When will things return to normal? That's what everyone keeps asking. And if someone can't come up with a good answer soon -- some reason to hope -- then this new world will become the norm. We on Wall Street love analogies. They are our friendly, historical guides. They tell us how the movie ended last time we saw this plot. No one, however, can think of an analogy that fits. No one can figure out how things play out positively. Cuban Missile Crisis? Nope, nobody got killed. Gulf War? Once the battle began, you knew it was over. For the first time, we have no analogies. For now, we would be satisfied with a return to the bustle, to that glorious din that existed two weeks ago. Maybe then we could find our footing. Right now it's just too darned quiet for me to think.

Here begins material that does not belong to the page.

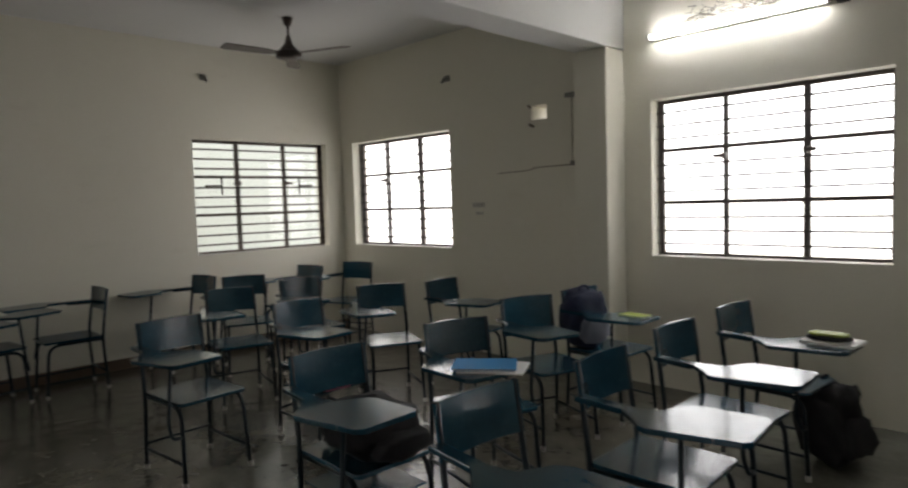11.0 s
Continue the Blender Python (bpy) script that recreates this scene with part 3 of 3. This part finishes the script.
# narrow dark rail left standing in the corner by the pilaster
rs = thing("rail_stand", "narrow dark rail on thin posts in the corner", "stand", N((1.485, 8.47, 0)) @ Matrix.Rotation(radians(-42), 4, "Z"))
part("rail", boxed(0.0, -0.025, 0.69, 0.66, 0.025, 0.715, bevel=0.004), TUBE, rs)
for x in (0.27, 0.60):
    part("post", tubed([(x, 0, 0.0), (x, 0, 0.689)], 0.014), TUBE, rs, smooth=True)
    part("foot", boxed(x - 0.02, -0.12, 0.0, x + 0.02, 0.12, 0.018, bevel=0.003), TUBE, rs)


# ---- things on the walls and ceiling ----
def tube_light(label, m, length, lit):
    """A tube on a slim batten; m: left end on the wall, x along it, y out of the wall."""
    t = thing("tube_light", label, "light", m, "tube lights")
    part("batten", boxed(0, 0.001, -0.02, length, 0.035, 0.02, bevel=0.003), WHITEP if lit else GREYP, t)
    for x in (0.0, length - 0.02):
        part("tube_holder", boxed(x, 0.036, -0.022, x + 0.02, 0.085, 0.022, bevel=0.004), GREYP if not lit else WHITEP, t)
    part("tube", tubed([(0.021, 0.062, 0), (length - 0.021, 0.062, 0)], 0.018, 12), LAMP if lit else TUBEOFF, t, smooth=True)
    part("choke_box", boxed(length + 0.03, 0.001, -0.03, length + 0.10, 0.05, 0.03, bevel=0.005), GREYP, t)
    return t


def facing(x, y, z, turn):
    return N((x, y, z)) @ Matrix.Rotation(radians(turn), 4, "Z")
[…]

Maybe, though, just maybe, I am too close to this story. All my indicators tell me that you have to buy, not sell -- too many bears, too many people capitulating, too many funds redeeming, too many people heading one way -- and my wife, the Trading Goddess, didn't put the discipline trumps conviction Post-It on my Bloomberg machine for nothing. So I am going against my own gloom and putting money to work in some solid blue chips -- Chevron, General Electric, United Technologies, Bank of America -- even if they currently seem to be saying that we will never return to any sort of normalcy.

And I am leaving this ghost town early, back to Jersey to lead a practice of 10-year-old girls, the Summit Charge, before our big first game, against South Mountain at Memorial Field. I need a dose of laughter, of spirit, and of, well, September 10. I'll get it there long before I get it down here again.